Ich habe das Album nachts gehört, mit Kopfhörern, allein. Und genau so funktioniert es am besten. Denn Cold Shadows spricht nicht laut. Es murmelt, schabt, schwebt. Es will nicht mitreißen, sondern sich ausbreiten – in Kopf und Körper, bis man nicht mehr weiß, wo der Klang aufhört und man selbst beginnt. Es ist Musik für Zwischenschichten, für mentale Halbdunkelheit, für diesen einen Zustand zwischen Schlaf und Wachen, in dem man nicht mehr ganz bei sich ist – und vielleicht genau deshalb empfänglich. Man hört mehr, obwohl eigentlich weniger passiert. Diese Art von Musik lebt vom Detail, vom Hauch, vom Raum zwischen den Tönen – und genau das bringt die Version des Albums deutlicher zur Geltung. Was mich begeistert hat, ist die Konsequenz, mit der Mert Akyürek seinen Klangkosmos gestaltet. Da gibt es kein Augenzwinkern, keine Spielerei, keine versöhnliche Wendung. Es ist, wie es ist: dunkel, distanziert, still. Und gleichzeitig voller Gefühl – aber nicht aufdringlich. Ich fühlte mich beim Hören nicht bedrängt, sondern beobachtet. Oder besser gesagt: Ich fühlte mich überhaupt nicht. Und genau das war erstaunlich beruhigend.

Natürlich ist klar: Cold Shadows wird nicht jedem gefallen, denn die Geschmäcker sind bekanntlich verschieden. Wer Musik sucht, die einen bei der Hand nimmt, wird hier nur kalte Luft greifen. Aber wer bereit ist, sich treiben zu lassen – in einem Strom aus Klang, Erinnerung und minimalistischem Audio-Horror –, wird reich beschenkt. Ich jedenfalls bin seitdem neugierig auf alles, was Mert Akyürek sonst noch erschaffen hat. Und ich habe begonnen, mich durch seine Plattformen zu wühlen: Bandcamp, SoundCloud, Spotify, YouTube, Apple Music – überall schwirren seine Werke durch die Dunkelheit.

Fazit: Cold Shadows (2025 Remastered) ist kein glatter Einstieg in die Welt von Mert Akyürek – aber ein ehrlicher. Wer bereit ist, die Komfortzone zu verlassen, wird hier einen außergewöhnlichen Ort finden. Einen Ort, an dem Klang keine Unterhaltung ist, sondern Atmosphäre. Keine Geschichte, sondern Zustand.

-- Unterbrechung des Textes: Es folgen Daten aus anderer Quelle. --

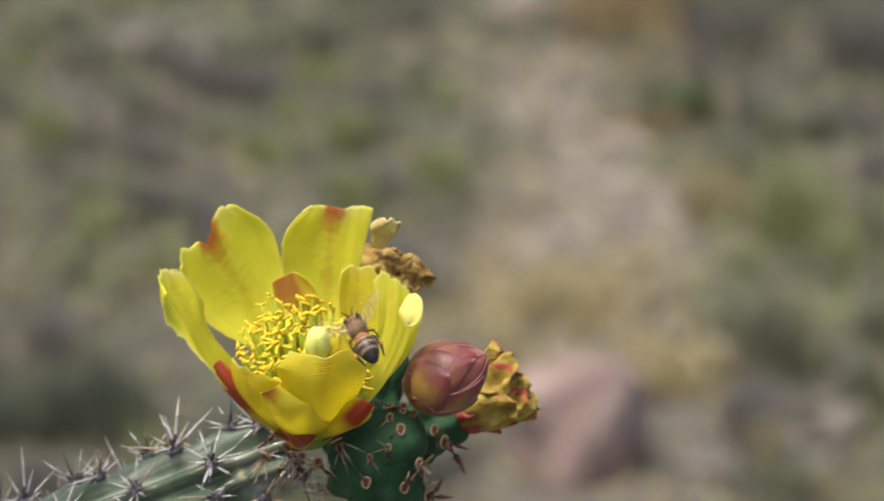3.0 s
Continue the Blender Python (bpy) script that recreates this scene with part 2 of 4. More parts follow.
BUD_HEART = surface("bud_heart", [(0.24, 0.06, 0.05), (0.34, 0.11, 0.09)], 200, 0.5, 0.15, 0.0003)
WILT = surface("wilted_petal", [(0.20, 0.125, 0.02), (0.36, 0.255, 0.038), (0.50, 0.385, 0.07)], 240, 0.6, 0.6, 0.0008, 5, ((0.36, 0.06, 0.03), 160, 0.535))
WILT_RED = surface("wilted_base_red", [(0.22, 0.030, 0.026), (0.36, 0.065, 0.045)], 200, 0.5, 0.3)
DRY = surface("dried_petal", [(0.11, 0.048, 0.014), (0.34, 0.205, 0.045), (0.58, 0.43, 0.14)], 300, 0.65, 0.6, 0.0008, 5)
PAPER = surface("papery_petal", [(0.68, 0.56, 0.22), (0.78, 0.69, 0.35)], 250, 0.6, 0.5, 0.0005, 5)
ARM_SKIN = surface("old_cactus_skin", [(0.034, 0.064, 0.037), (0.078, 0.118, 0.072), (0.19, 0.225, 0.165)], 45, 0.26, 0.35, 0.0006, 6, ((0.44, 0.39, 0.24), 70, 0.62), coat=0.25, streaks=(0.33, 0.355, 0.285))
COLUMN_SKIN = surface("green_cactus_skin", [(0.028, 0.050, 0.026), (0.052, 0.085, 0.044), (0.105, 0.135, 0.08)], 60, 0.5, 0.25, 0.0005, 6)
FRESH_SKIN = surface("young_cactus_skin", [(0.011, 0.036, 0.016), (0.022, 0.068, 0.029), (0.050, 0.115, 0.054)], 75, 0.58, 0.45, 0.0006, 6, ((0.10, 0.135, 0.06), 110, 0.60), 0.0, shine=0.16)
FRUIT_SKIN = surface("fruit_skin", [(0.004, 0.017, 0.006), (0.008, 0.030, 0.011), (0.016, 0.052, 0.020)], 70, 0.40, 0.45, 0.0008, 5, ((0.10, 0.13, 0.07), 90, 0.62))
MID_SKIN = surface("mid_cactus_skin", [(0.028, 0.095, 0.032), (0.06, 0.165, 0.06)], 90, 0.45, 0.2, 0.0004)
LEAF_SKIN = surface("young_pad_skin", [(0.085, 0.165, 0.022), (0.155, 0.25, 0.045)], 80, 0.55, 0.25, 0.0004, 5)
WOOL = surface("areole_wool", [(0.09, 0.083, 0.105), (0.21, 0.195, 0.24), (0.48, 0.45, 0.50)], 1300, 0.9, 0.8, 0.0006)
TAN_WOOL = surface("areole_tan_rim", [(0.38, 0.275, 0.145), (0.53, 0.41, 0.245)], 900, 0.85, 0.6, 0.0003)
BROWN_WOOL = surface("areole_brown_felt", [(0.10, 0.04, 0.014), (0.22, 0.10, 0.04)], 900, 0.9, 0.6, 0.0003)
LEAF_TIP = surface("areole_leaf_brown", [(0.065, 0.024, 0.020), (0.17, 0.062, 0.048)], 400, 0.45, 0.2, 0.0002)
LEAF_ROSE = surface("areole_leaf_rose", [(0.20, 0.11, 0.085), (0.36, 0.22, 0.185)], 300, 0.5, 0.2, 0.0002)
BARK = surface("shrub_bark", [(0.10, 0.08, 0.065), (0.20, 0.17, 0.14)], 60, 0.85, 0.6, 0.002)


def spine_material(name, root, end):
    m, n, l, b = shader(name)
    sep = n.new("ShaderNodeSeparateXYZ")
    l.new(n.new("ShaderNodeTexCoord").outputs["Generated"], sep.inputs[0])
    col = ramp_node(n, l, sep.outputs[2], [(0.0, root), (0.45, tuple((a + c) / 2 for a, c in zip(root, end))), (0.95, end)])
    rnd = n.new("ShaderNodeObjectInfo").outputs["Random"]
    col = blend(n, l, calc(n, l, "MULTIPLY", rnd, 0.7), col, tuple(c * 0.6 for c in end))
    l.new(col, b.inputs["Base Color"])
    b.inputs["Roughness"].default_value = 0.5
    return m


SPINE_GREY = spine_material("spine_grey", (0.36, 0.34, 0.39), (0.76, 0.71, 0.70))
SPINE_DARK = spine_material("spine_dark", (0.035, 0.03, 0.038), (0.12, 0.10, 0.11))
SPINE_STRAW = spine_material("spine_straw", (0.17, 0.08, 0.05), (0.60, 0.46, 0.33))


def leaf_material(name, a, b_, share=0.45):
    m, n, l, b = shader(name)
    geo = n.new("ShaderNodeNewGeometry").outputs["Random Per Island"]
    col = ramp_node(n, l, geo, [(0.0, a), (1.0, b_)])
    vec = n.new("ShaderNodeTexCoord").outputs["Object"]
    col = blend(n, l, 0.7, col, ramp_node(n, l, noise_node(n, l, vec, 9, 3), [(0.3, (0.74, 0.74, 0.74)), (0.7, (1.16, 1.16, 1.12))]), "MULTIPLY")
    l.new(col, b.inputs["Base Color"])
    b.inputs["Roughness"].default_value = 0.7
    thin(m, n, l, b, col, share)
    return m


FOL_OLIVE = leaf_material("foliage_olive", (0.205, 0.213, 0.142), (0.305, 0.314, 0.210))
FOL_GREY = leaf_material("foliage_grey", (0.200, 0.183, 0.168), (0.296, 0.274, 0.246))
FOL_GREEN = leaf_material("foliage_green", (0.255, 0.280, 0.125), (0.375, 0.405, 0.19))
FOL_DARK = leaf_material("foliage_dark", (0.123, 0.135, 0.095), (0.191, 0.207, 0.146))
FOL_STRAW = leaf_material("foliage_straw", (0.39, 0.33, 0.18), (0.51, 0.445, 0.265))
FOL_BUSH = leaf_material("foliage_deep_green", (0.075, 0.105, 0.045), (0.14, 0.18, 0.085))
FOL_RUST = leaf_material("foliage_tan", (0.270, 0.203, 0.110), (0.369, 0.284, 0.158))
ROCK_PINK = surface("rock_pink", [(0.16, 0.112, 0.098), (0.27, 0.195, 0.172), (0.37, 0.285, 0.255)], 20, 0.85, 0.6, 0.006, 6)
ROCK_PALE = surface("rock_pale", [(0.155, 0.132, 0.107), (0.21, 0.18, 0.15), (0.265, 0.232, 0.198)], 12, 0.85, 0.6, 0.006, 6, None, 0.0, 0.35)
ROCK_GREY = surface("rock_grey", [(0.11, 0.10, 0.09), (0.16, 0.145, 0.13), (0.21, 0.19, 0.17)], 12, 0.85, 0.6, 0.006, 6, None, 0.0, 0.35)

GRAVEL = surface("pale_gravel", [(0.145, 0.127, 0.103), (0.205, 0.181, 0.149), (0.285, 0.255, 0.214)], 30, 0.85, 0.5, 0.003, 5)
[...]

Für mich persönlich ein klanglicher Glücksgriff in einer schlaflosen Nacht – und vielleicht der Beginn einer längerfristigen Faszination. Bewertung: 4,5 von 5 Sternen. Warum nicht die vollen fünf? Weil dieses Album nicht jedem zugänglich ist. Und weil ich glaube, dass Mert Akyürek noch weiter gehen kann – tiefer, noch feiner, noch kompromissloser. Aber als erste Begegnung mit seiner Welt war Cold Shadows für mich fast perfekt. Und definitiv unvergesslich.